## STATED TASK
Examine the records and identify each line that includes the string "this". Copy those lines.

## INPUT DATA
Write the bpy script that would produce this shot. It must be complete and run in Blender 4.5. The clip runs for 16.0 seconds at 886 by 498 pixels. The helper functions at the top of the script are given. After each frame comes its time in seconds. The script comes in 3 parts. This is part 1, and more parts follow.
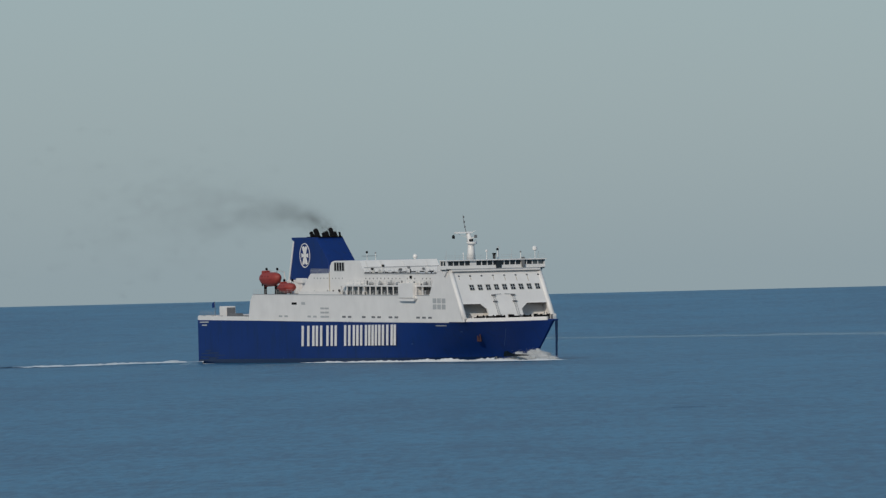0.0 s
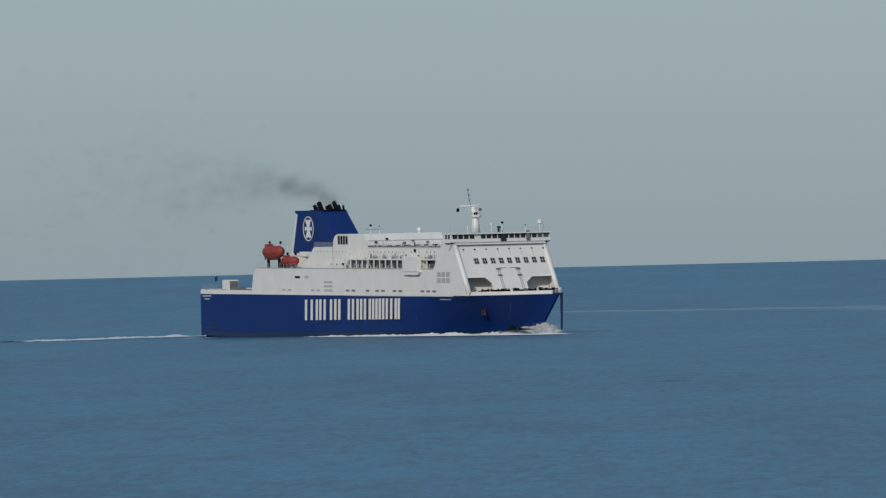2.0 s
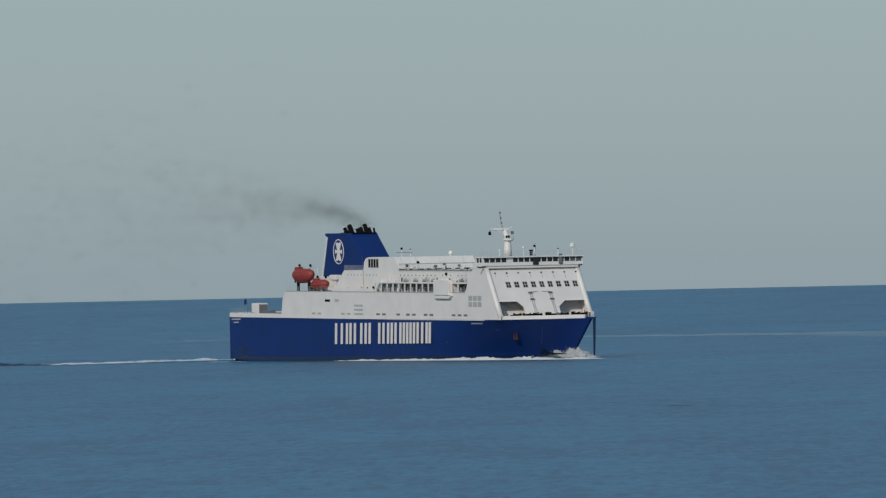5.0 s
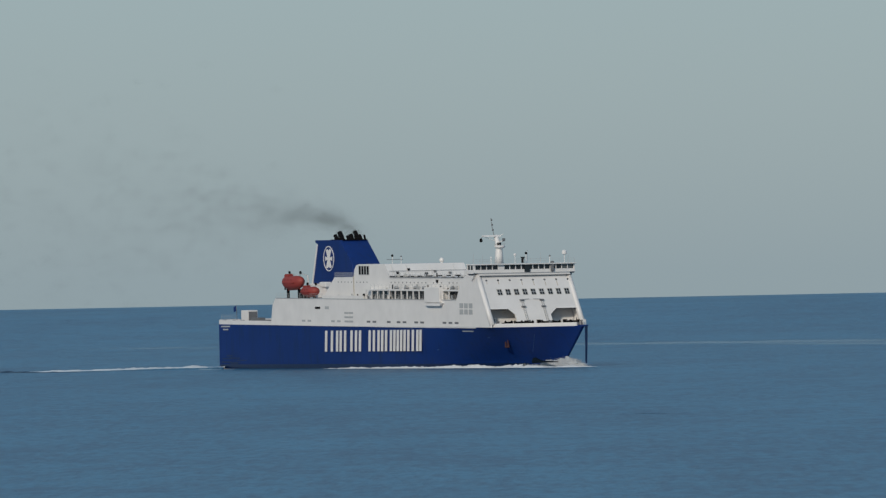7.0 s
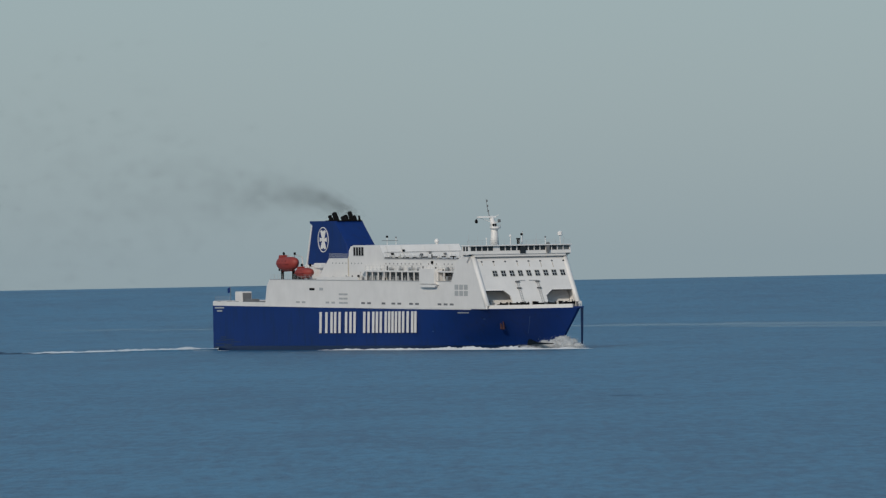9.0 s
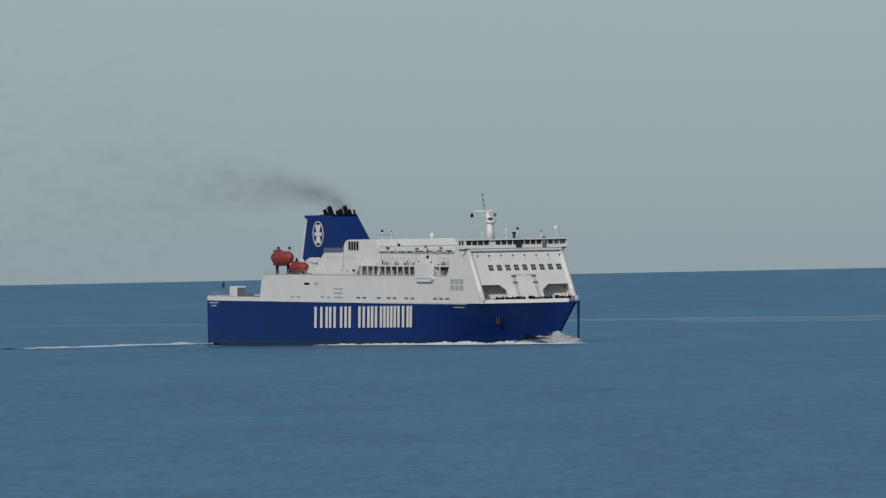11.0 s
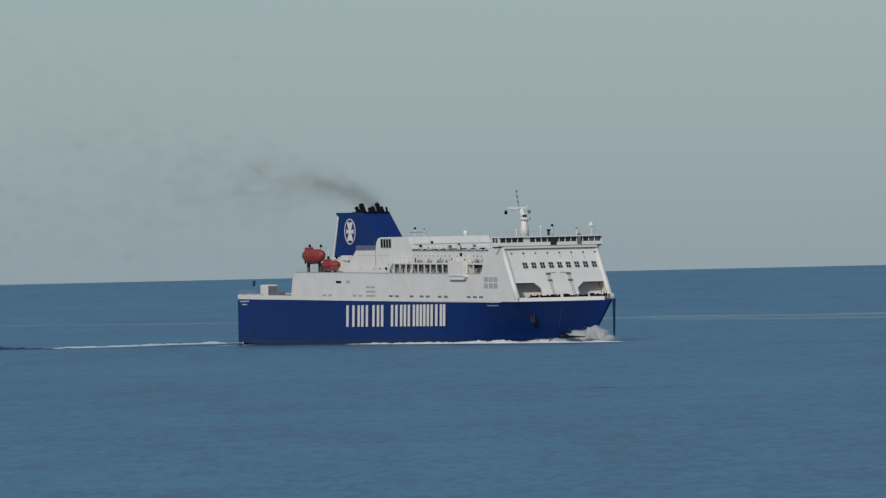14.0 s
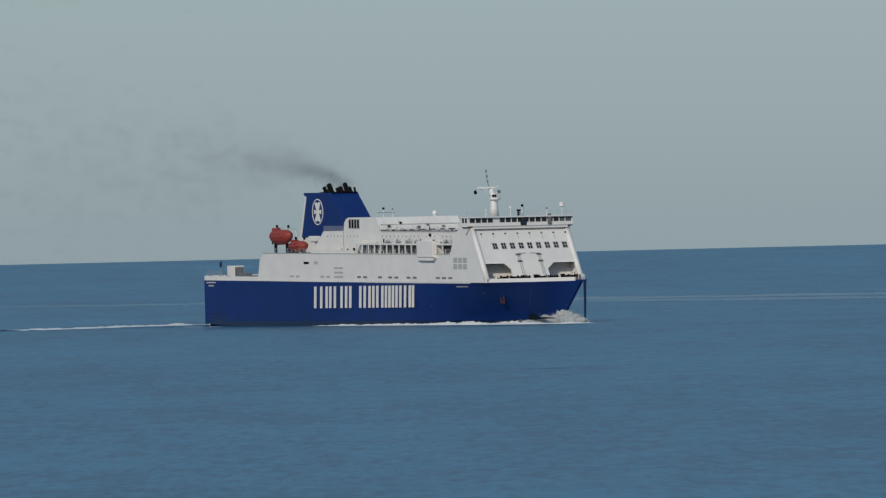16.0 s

==

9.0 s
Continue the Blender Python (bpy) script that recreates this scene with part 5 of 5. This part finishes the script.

## WRITTEN ANSWER
Write the bpy script that would produce this shot. It must be complete and run in Blender 4.5. The clip runs for 16.0 seconds at 886 by 498 pixels. The helper functions at the top of the script are given. After each frame comes its time in seconds. The script comes in 3 parts. This is part 1, and more parts follow.
Continue the Blender Python (bpy) script that recreates this scene with part 5 of 5. This part finishes the script.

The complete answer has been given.